-- begin Source material --

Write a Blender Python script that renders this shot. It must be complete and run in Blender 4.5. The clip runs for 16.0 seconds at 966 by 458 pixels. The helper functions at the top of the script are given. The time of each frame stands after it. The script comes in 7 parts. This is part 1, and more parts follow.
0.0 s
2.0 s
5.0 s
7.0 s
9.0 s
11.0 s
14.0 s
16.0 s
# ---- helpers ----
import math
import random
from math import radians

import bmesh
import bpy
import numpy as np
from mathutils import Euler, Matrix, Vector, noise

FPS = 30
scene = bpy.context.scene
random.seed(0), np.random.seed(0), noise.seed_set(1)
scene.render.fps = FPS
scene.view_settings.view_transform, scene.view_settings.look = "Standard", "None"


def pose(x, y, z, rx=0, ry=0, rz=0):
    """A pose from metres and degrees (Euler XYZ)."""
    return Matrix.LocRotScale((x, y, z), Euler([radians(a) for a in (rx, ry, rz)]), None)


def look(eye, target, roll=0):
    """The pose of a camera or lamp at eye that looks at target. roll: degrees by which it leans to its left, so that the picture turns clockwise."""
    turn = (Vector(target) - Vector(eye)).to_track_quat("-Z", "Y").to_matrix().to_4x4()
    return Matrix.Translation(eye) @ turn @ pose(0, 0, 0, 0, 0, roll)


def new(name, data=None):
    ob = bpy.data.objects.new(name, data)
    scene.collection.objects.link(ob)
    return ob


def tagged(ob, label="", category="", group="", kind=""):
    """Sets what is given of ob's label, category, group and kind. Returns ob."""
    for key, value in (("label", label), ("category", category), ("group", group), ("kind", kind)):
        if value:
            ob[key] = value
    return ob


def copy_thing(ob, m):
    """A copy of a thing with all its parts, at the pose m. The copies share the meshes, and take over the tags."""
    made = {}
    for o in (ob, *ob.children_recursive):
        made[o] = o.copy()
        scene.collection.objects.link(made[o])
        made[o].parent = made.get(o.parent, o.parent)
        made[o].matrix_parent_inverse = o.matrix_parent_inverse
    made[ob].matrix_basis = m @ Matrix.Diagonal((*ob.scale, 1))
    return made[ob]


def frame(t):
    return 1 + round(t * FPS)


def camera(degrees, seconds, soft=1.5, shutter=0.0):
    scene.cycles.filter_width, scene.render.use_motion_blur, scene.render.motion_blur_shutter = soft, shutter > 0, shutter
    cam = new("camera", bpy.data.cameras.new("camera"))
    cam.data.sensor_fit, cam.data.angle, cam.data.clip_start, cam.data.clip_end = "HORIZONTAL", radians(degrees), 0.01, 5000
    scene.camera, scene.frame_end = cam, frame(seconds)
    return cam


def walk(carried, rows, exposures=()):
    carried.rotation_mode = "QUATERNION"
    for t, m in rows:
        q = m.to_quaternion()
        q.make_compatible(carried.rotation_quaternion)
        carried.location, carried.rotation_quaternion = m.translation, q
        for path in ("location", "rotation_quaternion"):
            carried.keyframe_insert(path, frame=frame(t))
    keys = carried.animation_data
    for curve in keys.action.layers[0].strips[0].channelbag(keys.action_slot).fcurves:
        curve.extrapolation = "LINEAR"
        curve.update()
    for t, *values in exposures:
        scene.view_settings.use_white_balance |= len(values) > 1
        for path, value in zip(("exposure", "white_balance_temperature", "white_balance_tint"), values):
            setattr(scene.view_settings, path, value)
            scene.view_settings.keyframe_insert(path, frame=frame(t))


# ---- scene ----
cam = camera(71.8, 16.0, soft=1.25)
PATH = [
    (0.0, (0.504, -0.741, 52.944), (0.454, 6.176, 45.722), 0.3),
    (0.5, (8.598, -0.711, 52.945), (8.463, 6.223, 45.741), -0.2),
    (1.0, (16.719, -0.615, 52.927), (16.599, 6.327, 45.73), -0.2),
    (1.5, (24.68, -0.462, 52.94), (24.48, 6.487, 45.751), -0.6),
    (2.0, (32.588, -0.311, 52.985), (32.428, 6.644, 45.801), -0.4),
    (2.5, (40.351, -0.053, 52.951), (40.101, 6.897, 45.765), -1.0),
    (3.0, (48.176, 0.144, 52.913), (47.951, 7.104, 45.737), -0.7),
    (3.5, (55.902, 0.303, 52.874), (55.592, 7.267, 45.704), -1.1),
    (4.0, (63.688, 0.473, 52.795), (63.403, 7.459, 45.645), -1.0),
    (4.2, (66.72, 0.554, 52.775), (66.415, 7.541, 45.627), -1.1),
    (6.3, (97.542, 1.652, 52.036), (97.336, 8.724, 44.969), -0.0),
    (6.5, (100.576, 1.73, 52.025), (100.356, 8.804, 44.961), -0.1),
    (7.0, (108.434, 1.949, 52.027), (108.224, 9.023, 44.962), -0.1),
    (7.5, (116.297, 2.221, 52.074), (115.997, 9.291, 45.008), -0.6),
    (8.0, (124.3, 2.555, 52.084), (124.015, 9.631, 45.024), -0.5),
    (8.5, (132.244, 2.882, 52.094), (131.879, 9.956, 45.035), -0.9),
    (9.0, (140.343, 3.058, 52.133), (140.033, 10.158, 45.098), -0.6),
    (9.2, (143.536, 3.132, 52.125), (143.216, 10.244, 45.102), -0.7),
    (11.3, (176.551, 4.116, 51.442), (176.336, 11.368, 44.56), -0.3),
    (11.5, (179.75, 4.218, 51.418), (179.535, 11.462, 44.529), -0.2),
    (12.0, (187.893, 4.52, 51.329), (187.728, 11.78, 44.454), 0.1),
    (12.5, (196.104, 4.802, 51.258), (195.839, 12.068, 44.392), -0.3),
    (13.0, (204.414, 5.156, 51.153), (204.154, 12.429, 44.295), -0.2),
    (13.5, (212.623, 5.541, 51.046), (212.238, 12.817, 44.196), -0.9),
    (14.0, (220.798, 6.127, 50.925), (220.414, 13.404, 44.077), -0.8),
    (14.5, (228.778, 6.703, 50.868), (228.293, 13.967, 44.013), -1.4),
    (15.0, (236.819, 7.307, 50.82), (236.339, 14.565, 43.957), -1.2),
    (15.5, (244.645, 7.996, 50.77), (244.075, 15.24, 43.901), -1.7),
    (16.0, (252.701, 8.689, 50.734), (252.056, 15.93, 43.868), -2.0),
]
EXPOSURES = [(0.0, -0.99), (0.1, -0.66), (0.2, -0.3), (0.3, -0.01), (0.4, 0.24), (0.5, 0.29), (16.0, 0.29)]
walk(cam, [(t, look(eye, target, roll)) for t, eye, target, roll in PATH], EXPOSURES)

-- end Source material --
-- begin Source material --

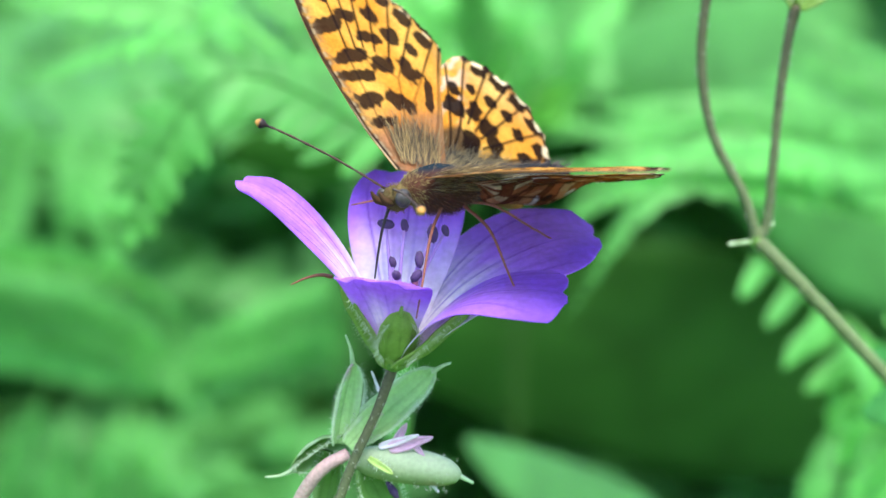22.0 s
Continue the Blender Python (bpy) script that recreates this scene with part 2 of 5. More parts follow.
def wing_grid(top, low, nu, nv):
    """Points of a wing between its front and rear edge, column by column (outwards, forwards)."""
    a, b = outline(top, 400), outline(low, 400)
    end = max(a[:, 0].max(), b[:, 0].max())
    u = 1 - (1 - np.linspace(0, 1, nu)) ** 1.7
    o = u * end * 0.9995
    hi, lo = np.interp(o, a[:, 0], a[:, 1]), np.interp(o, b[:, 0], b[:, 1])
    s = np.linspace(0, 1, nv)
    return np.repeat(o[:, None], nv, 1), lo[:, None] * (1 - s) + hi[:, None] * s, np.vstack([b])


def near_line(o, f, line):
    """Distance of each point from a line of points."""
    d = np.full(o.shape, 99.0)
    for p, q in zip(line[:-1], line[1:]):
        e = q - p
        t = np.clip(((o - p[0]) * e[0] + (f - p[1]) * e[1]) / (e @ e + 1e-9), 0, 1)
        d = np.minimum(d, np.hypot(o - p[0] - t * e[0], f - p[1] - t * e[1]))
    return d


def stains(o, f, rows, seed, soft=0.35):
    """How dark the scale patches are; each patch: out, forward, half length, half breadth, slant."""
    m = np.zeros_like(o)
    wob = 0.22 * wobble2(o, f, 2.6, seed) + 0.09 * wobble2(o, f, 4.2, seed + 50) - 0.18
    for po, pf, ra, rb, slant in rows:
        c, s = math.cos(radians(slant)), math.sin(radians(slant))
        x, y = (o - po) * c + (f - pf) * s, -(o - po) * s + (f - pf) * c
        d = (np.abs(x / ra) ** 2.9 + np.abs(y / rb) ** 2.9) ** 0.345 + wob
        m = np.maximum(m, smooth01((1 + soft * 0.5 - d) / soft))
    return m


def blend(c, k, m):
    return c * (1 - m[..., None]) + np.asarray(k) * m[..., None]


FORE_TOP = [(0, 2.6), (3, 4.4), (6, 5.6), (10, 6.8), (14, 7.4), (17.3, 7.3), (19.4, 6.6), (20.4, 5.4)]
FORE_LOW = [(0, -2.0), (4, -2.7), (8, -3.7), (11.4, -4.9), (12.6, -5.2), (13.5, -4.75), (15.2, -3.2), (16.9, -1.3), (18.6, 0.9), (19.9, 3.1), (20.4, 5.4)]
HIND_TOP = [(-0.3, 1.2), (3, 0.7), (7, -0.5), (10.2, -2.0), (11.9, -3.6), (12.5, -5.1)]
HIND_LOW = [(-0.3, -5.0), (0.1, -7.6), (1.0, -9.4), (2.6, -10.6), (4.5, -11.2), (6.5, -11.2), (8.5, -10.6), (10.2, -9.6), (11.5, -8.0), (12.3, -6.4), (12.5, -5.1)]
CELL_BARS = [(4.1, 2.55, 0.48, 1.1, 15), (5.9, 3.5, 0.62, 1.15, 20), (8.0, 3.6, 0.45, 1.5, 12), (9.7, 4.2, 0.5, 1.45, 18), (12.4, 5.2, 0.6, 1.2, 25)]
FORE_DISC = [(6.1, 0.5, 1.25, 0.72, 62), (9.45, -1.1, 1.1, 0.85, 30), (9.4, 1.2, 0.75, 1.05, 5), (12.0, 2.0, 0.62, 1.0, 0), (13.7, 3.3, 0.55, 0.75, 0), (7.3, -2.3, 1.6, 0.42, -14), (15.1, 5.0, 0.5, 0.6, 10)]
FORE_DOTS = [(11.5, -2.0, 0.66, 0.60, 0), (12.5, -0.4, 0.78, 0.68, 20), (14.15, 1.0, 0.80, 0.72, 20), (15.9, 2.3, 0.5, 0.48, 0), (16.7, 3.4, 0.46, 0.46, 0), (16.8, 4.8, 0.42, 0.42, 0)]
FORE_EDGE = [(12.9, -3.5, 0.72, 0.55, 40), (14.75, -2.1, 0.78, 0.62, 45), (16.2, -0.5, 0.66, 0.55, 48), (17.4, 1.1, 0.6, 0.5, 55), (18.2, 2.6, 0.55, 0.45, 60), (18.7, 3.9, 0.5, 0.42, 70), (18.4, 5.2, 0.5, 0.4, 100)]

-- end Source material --
-- begin Source material --

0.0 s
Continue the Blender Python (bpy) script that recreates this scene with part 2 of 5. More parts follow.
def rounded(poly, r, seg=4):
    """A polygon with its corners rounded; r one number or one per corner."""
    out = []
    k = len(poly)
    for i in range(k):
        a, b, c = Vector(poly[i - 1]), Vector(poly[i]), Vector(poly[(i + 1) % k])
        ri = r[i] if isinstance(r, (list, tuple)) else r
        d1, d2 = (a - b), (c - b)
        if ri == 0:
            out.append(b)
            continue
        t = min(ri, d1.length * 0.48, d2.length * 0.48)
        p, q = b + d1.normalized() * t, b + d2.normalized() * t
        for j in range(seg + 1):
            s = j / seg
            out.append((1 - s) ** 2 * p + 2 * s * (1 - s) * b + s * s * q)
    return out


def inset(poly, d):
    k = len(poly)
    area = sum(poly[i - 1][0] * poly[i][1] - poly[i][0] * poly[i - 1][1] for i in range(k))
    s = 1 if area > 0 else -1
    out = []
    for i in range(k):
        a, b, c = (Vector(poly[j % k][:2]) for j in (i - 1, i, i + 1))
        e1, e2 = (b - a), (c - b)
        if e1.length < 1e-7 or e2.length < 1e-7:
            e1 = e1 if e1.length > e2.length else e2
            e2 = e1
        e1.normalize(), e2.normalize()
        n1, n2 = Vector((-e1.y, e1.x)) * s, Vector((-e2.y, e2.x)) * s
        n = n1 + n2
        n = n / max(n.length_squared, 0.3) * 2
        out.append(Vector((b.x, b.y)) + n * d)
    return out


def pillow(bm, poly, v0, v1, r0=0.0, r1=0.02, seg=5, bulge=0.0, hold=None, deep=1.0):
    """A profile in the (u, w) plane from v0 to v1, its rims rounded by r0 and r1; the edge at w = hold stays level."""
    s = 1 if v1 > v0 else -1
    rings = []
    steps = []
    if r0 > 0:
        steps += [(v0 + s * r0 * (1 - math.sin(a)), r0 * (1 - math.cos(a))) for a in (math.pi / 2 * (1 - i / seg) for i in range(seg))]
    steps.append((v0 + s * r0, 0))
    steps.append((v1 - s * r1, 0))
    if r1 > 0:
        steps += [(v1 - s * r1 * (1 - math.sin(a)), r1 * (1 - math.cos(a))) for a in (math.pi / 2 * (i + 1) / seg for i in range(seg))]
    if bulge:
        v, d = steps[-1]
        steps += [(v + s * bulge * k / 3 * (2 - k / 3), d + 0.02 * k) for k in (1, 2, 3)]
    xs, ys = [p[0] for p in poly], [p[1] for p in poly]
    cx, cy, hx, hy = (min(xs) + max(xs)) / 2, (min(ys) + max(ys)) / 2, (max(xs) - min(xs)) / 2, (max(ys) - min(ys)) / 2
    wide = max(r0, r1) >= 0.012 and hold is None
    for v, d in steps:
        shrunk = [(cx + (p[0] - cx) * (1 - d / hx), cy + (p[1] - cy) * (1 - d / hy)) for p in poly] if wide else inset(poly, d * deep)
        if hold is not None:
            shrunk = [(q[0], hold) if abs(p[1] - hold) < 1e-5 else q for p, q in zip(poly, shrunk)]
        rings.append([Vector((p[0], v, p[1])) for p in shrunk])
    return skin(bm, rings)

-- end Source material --

*Brief*.
Where a line contains "Euler", copy that line.

*Result for this task*.
from mathutils import Euler, Matrix, Vector, noise
    """A pose from metres and degrees (Euler XYZ)."""
    return Matrix.LocRotScale((x, y, z), Euler([radians(a) for a in (rx, ry, rz)]), None)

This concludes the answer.